[begin Dataset section]
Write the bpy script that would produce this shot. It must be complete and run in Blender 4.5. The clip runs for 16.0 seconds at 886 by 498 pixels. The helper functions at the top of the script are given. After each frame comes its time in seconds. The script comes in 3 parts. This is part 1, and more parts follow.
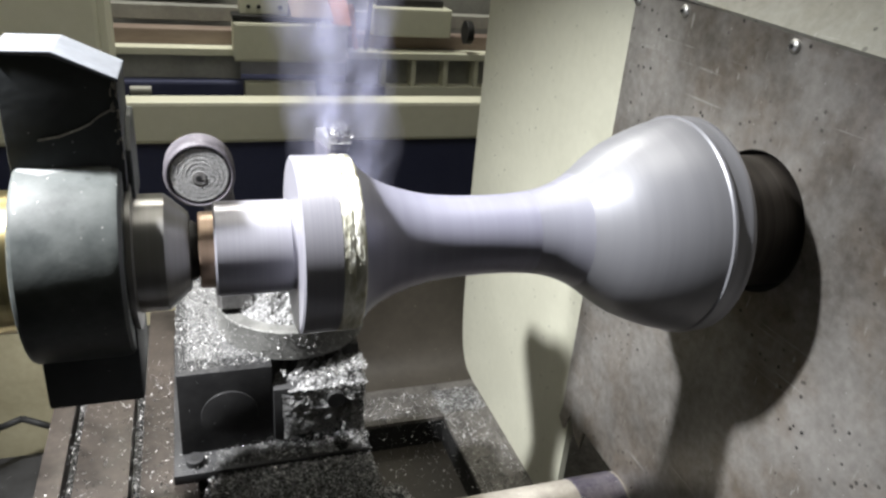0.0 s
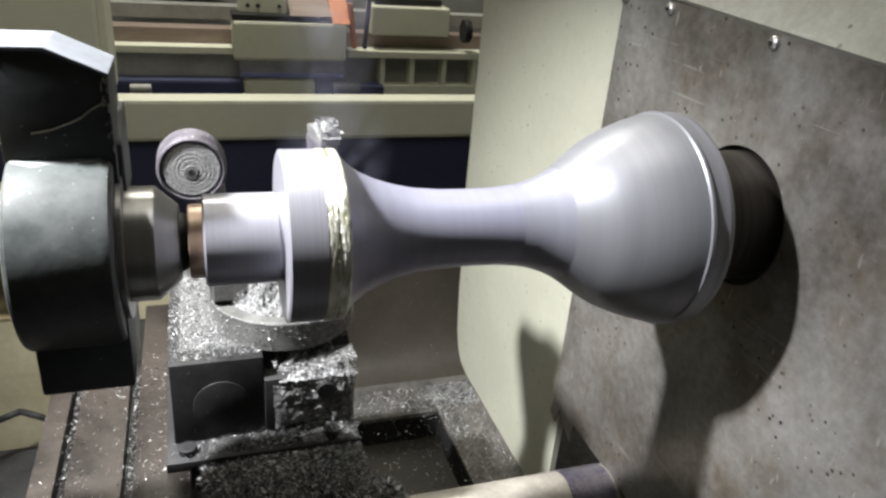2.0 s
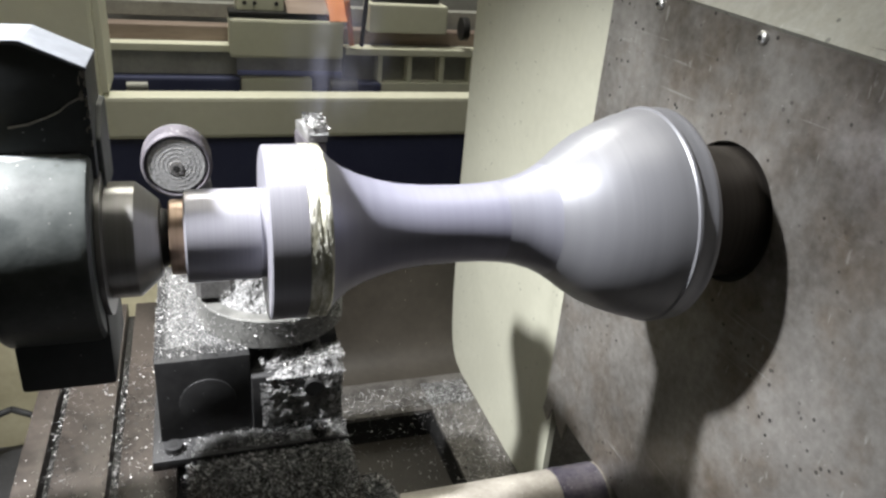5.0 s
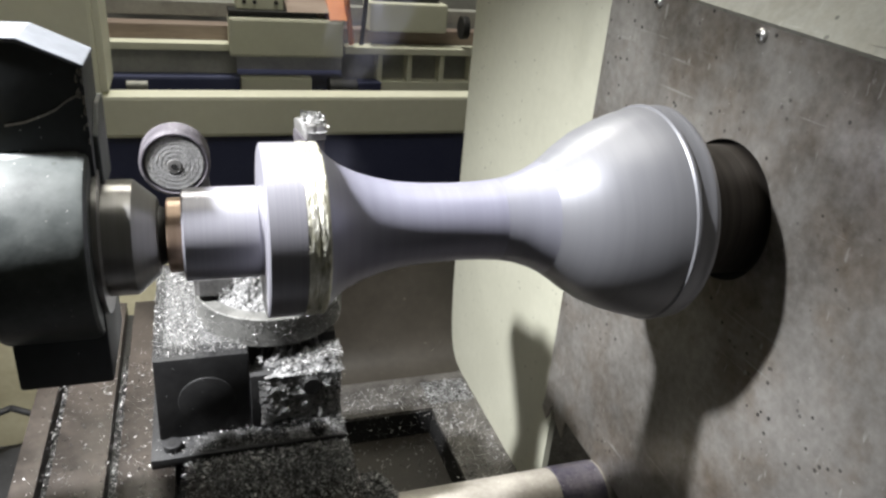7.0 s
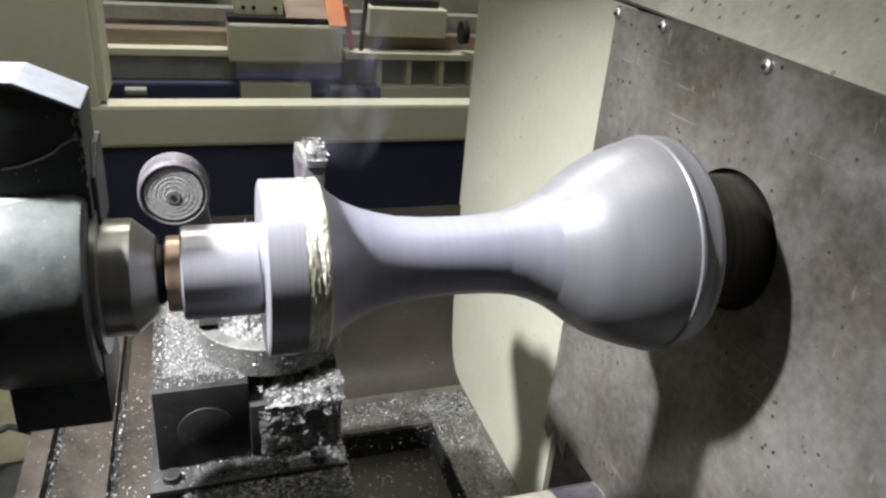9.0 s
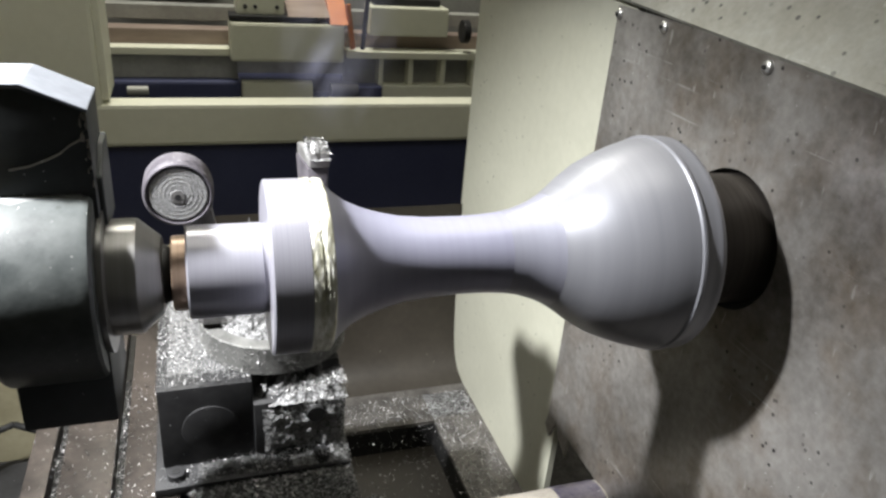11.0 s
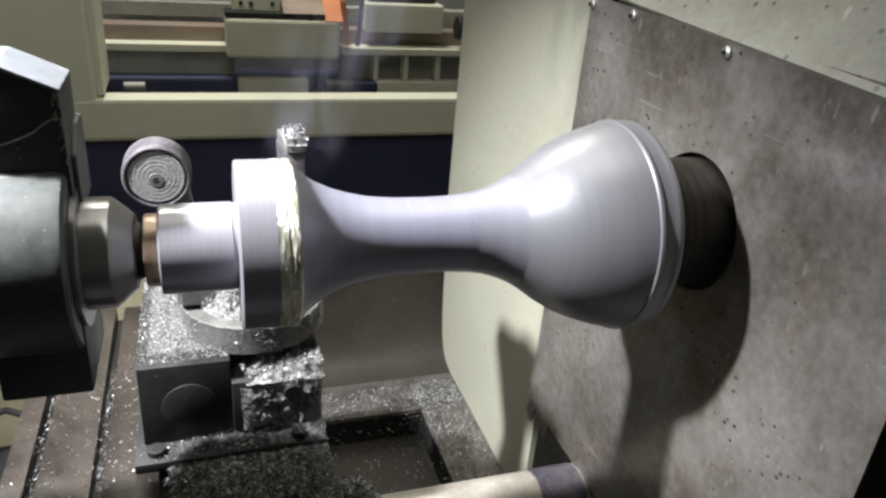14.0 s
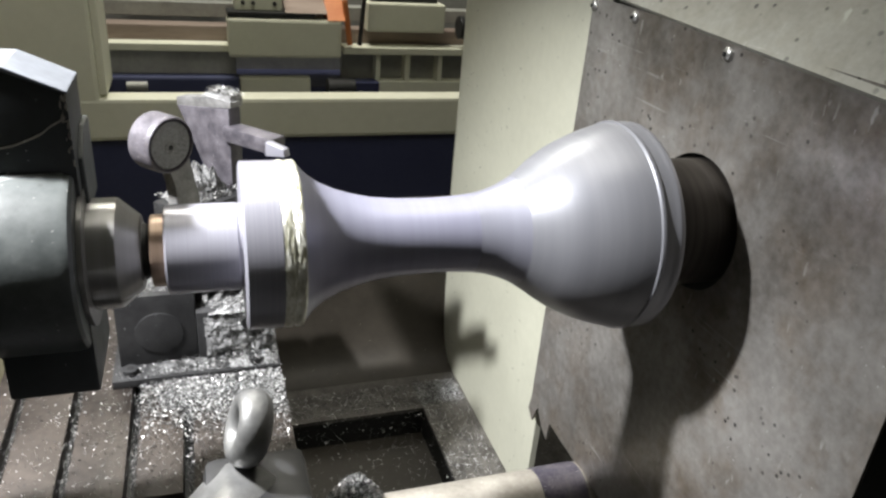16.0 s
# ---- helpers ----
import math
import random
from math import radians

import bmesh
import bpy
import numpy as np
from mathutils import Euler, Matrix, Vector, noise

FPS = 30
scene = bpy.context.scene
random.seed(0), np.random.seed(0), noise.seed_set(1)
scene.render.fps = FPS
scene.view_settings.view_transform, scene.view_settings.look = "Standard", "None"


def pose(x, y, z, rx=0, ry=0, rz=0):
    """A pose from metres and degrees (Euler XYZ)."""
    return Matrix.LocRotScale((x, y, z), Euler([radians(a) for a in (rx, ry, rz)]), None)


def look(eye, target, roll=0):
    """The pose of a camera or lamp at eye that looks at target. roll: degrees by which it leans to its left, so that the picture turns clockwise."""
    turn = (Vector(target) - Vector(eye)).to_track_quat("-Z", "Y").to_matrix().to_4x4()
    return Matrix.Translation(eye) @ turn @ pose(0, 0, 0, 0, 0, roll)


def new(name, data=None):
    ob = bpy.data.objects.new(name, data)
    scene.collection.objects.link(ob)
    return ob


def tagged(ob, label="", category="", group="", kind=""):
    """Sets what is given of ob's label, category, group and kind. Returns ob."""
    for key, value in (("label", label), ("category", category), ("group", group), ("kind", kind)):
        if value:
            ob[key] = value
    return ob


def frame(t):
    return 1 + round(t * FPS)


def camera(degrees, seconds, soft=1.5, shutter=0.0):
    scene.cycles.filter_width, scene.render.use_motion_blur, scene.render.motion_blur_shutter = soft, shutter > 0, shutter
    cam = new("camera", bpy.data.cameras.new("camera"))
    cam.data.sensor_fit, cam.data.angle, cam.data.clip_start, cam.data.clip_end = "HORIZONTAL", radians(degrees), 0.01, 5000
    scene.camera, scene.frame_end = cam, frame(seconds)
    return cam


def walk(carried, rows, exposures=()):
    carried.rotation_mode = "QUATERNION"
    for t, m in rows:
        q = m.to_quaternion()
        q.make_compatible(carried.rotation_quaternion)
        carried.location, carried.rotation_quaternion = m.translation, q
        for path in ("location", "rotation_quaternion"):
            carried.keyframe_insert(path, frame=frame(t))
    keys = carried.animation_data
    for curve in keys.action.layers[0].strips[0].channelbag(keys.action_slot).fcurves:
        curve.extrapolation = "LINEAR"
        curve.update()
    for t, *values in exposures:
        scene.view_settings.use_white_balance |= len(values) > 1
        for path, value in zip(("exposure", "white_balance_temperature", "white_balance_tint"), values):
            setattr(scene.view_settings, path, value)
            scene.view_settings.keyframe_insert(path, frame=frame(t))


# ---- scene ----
AX = 1.1        # height of the spindle axis
PANEL = 0.488   # where the steel plate of the headstock stands on the axis
cam = camera(62.0, 16.0, 2.6)
PATH = [
    (0, (-0.0782, -0.5999, 1.3837), (0.5466, 1.1021, 0.5392), 5.01),
    (0.5, (-0.0699, -0.6016, 1.3842), (0.5510, 1.1016, 0.5394), 4.95),
    (1, (-0.0701, -0.6086, 1.3852), (0.5515, 1.0936, 0.5390), 5.01),
    (1.5, (-0.0712, -0.6169, 1.3853), (0.5518, 1.0847, 0.5389), 5.05),
    (2, (-0.0686, -0.6211, 1.3856), (0.5517, 1.0815, 0.5391), 5.04),
    (2.5, (-0.0659, -0.6212, 1.3840), (0.5529, 1.0818, 0.5372), 5.00),
    (3, (-0.0642, -0.6194, 1.3831), (0.5549, 1.0831, 0.5356), 4.98),
    (3.5, (-0.0639, -0.6210, 1.3824), (0.5556, 1.0816, 0.5353), 5.02),
    (4, (-0.0588, -0.6219, 1.3834), (0.5597, 1.0804, 0.5351), 5.00),
    (6.5, (-0.0508, -0.6208, 1.3803), (0.5656, 1.0806, 0.5287), 5.02),
    (7, (-0.0505, -0.6222, 1.3812), (0.5656, 1.0790, 0.5289), 4.97),
    (7.5, (-0.0561, -0.6237, 1.3840), (0.5585, 1.0780, 0.5317), 4.98),
    (8, (-0.0537, -0.6157, 1.3916), (0.5635, 1.0847, 0.5386), 5.00),
    (8.5, (-0.0497, -0.6087, 1.4043), (0.5673, 1.0904, 0.5485), 4.97),
    (9, (-0.0483, -0.5999, 1.4097), (0.5690, 1.0980, 0.5518), 4.97),
    (11.5, (-0.0518, -0.6066, 1.4127), (0.5623, 1.0904, 0.5507), 4.93),
    (12, (-0.0503, -0.6212, 1.4129), (0.5640, 1.0756, 0.5507), 4.92),
    (12.5, (-0.0476, -0.6335, 1.4130), (0.5644, 1.0645, 0.5516), 4.90),
    (13, (-0.0369, -0.6384, 1.4102), (0.5743, 1.0597, 0.5483), 4.88),
    (13.5, (-0.0284, -0.6378, 1.4074), (0.5809, 1.0602, 0.5439), 4.89),
    (14, (-0.0266, -0.6409, 1.4072), (0.5811, 1.0578, 0.5439), 4.87),
    (14.5, (-0.0239, -0.6466, 1.4098), (0.5821, 1.0519, 0.5449), 4.88),
    (15, (-0.0253, -0.6472, 1.4098), (0.5785, 1.0519, 0.5445), 4.81),
    (15.5, (-0.0310, -0.6458, 1.4099), (0.5743, 1.0528, 0.5449), 4.86),
    (16, (-0.0297, -0.6450, 1.4110), (0.5740, 1.0534, 0.5444), 4.81),
]
walk(cam, [(t, look(eye, target, roll)) for t, eye, target, roll in PATH])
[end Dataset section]
**Stated problem:** Quote everything in the listing above exactly; pictures are the only thing to omit.

**Output for this task:**
Write the bpy script that would produce this shot. It must be complete and run in Blender 4.5. The clip runs for 16.0 seconds at 886 by 498 pixels. The helper functions at the top of the script are given. After each frame comes its time in seconds. The script comes in 3 parts. This is part 1, and more parts follow.
0.0 s
2.0 s
5.0 s
7.0 s
9.0 s
11.0 s
14.0 s
16.0 s
# ---- helpers ----
import math
import random
from math import radians

import bmesh
import bpy
import numpy as np
from mathutils import Euler, Matrix, Vector, noise

FPS = 30
scene = bpy.context.scene
random.seed(0), np.random.seed(0), noise.seed_set(1)
scene.render.fps = FPS
scene.view_settings.view_transform, scene.view_settings.look = "Standard", "None"


def pose(x, y, z, rx=0, ry=0, rz=0):
    """A pose from metres and degrees (Euler XYZ)."""
    return Matrix.LocRotScale((x, y, z), Euler([radians(a) for a in (rx, ry, rz)]), None)


def look(eye, target, roll=0):
    """The pose of a camera or lamp at eye that looks at target. roll: degrees by which it leans to its left, so that the picture turns clockwise."""
    turn = (Vector(target) - Vector(eye)).to_track_quat("-Z", "Y").to_matrix().to_4x4()
    return Matrix.Translation(eye) @ turn @ pose(0, 0, 0, 0, 0, roll)


def new(name, data=None):
    ob = bpy.data.objects.new(name, data)
    scene.collection.objects.link(ob)
    return ob


def tagged(ob, label="", category="", group="", kind=""):
    """Sets what is given of ob's label, category, group and kind. Returns ob."""
    for key, value in (("label", label), ("category", category), ("group", group), ("kind", kind)):
        if value:
            ob[key] = value
    return ob


def frame(t):
    return 1 + round(t * FPS)


def camera(degrees, seconds, soft=1.5, shutter=0.0):
    scene.cycles.filter_width, scene.render.use_motion_blur, scene.render.motion_blur_shutter = soft, shutter > 0, shutter
    cam = new("camera", bpy.data.cameras.new("camera"))
    cam.data.sensor_fit, cam.data.angle, cam.data.clip_start, cam.data.clip_end = "HORIZONTAL", radians(degrees), 0.01, 5000
    scene.camera, scene.frame_end = cam, frame(seconds)
    return cam


def walk(carried, rows, exposures=()):
    carried.rotation_mode = "QUATERNION"
    for t, m in rows:
        q = m.to_quaternion()
        q.make_compatible(carried.rotation_quaternion)
        carried.location, carried.rotation_quaternion = m.translation, q
        for path in ("location", "rotation_quaternion"):
            carried.keyframe_insert(path, frame=frame(t))
    keys = carried.animation_data
    for curve in keys.action.layers[0].strips[0].channelbag(keys.action_slot).fcurves:
        curve.extrapolation = "LINEAR"
        curve.update()
    for t, *values in exposures:
        scene.view_settings.use_white_balance |= len(values) > 1
        for path, value in zip(("exposure", "white_balance_temperature", "white_balance_tint"), values):
            setattr(scene.view_settings, path, value)
            scene.view_settings.keyframe_insert(path, frame=frame(t))


# ---- scene ----
AX = 1.1        # height of the spindle axis
PANEL = 0.488   # where the steel plate of the headstock stands on the axis
cam = camera(62.0, 16.0, 2.6)
PATH = [
    (0, (-0.0782, -0.5999, 1.3837), (0.5466, 1.1021, 0.5392), 5.01),
    (0.5, (-0.0699, -0.6016, 1.3842), (0.5510, 1.1016, 0.5394), 4.95),
    (1, (-0.0701, -0.6086, 1.3852), (0.5515, 1.0936, 0.5390), 5.01),
    (1.5, (-0.0712, -0.6169, 1.3853), (0.5518, 1.0847, 0.5389), 5.05),
    (2, (-0.0686, -0.6211, 1.3856), (0.5517, 1.0815, 0.5391), 5.04),
    (2.5, (-0.0659, -0.6212, 1.3840), (0.5529, 1.0818, 0.5372), 5.00),
    (3, (-0.0642, -0.6194, 1.3831), (0.5549, 1.0831, 0.5356), 4.98),
    (3.5, (-0.0639, -0.6210, 1.3824), (0.5556, 1.0816, 0.5353), 5.02),
    (4, (-0.0588, -0.6219, 1.3834), (0.5597, 1.0804, 0.5351), 5.00),
    (6.5, (-0.0508, -0.6208, 1.3803), (0.5656, 1.0806, 0.5287), 5.02),
    (7, (-0.0505, -0.6222, 1.3812), (0.5656, 1.0790, 0.5289), 4.97),
    (7.5, (-0.0561, -0.6237, 1.3840), (0.5585, 1.0780, 0.5317), 4.98),
    (8, (-0.0537, -0.6157, 1.3916), (0.5635, 1.0847, 0.5386), 5.00),
    (8.5, (-0.0497, -0.6087, 1.4043), (0.5673, 1.0904, 0.5485), 4.97),
    (9, (-0.0483, -0.5999, 1.4097), (0.5690, 1.0980, 0.5518), 4.97),
    (11.5, (-0.0518, -0.6066, 1.4127), (0.5623, 1.0904, 0.5507), 4.93),
    (12, (-0.0503, -0.6212, 1.4129), (0.5640, 1.0756, 0.5507), 4.92),
    (12.5, (-0.0476, -0.6335, 1.4130), (0.5644, 1.0645, 0.5516), 4.90),
    (13, (-0.0369, -0.6384, 1.4102), (0.5743, 1.0597, 0.5483), 4.88),
    (13.5, (-0.0284, -0.6378, 1.4074), (0.5809, 1.0602, 0.5439), 4.89),
    (14, (-0.0266, -0.6409, 1.4072), (0.5811, 1.0578, 0.5439), 4.87),
    (14.5, (-0.0239, -0.6466, 1.4098), (0.5821, 1.0519, 0.5449), 4.88),
    (15, (-0.0253, -0.6472, 1.4098), (0.5785, 1.0519, 0.5445), 4.81),
    (15.5, (-0.0310, -0.6458, 1.4099), (0.5743, 1.0528, 0.5449), 4.86),
    (16, (-0.0297, -0.6450, 1.4110), (0.5740, 1.0534, 0.5444), 4.81),
]
walk(cam, [(t, look(eye, target, roll)) for t, eye, target, roll in PATH])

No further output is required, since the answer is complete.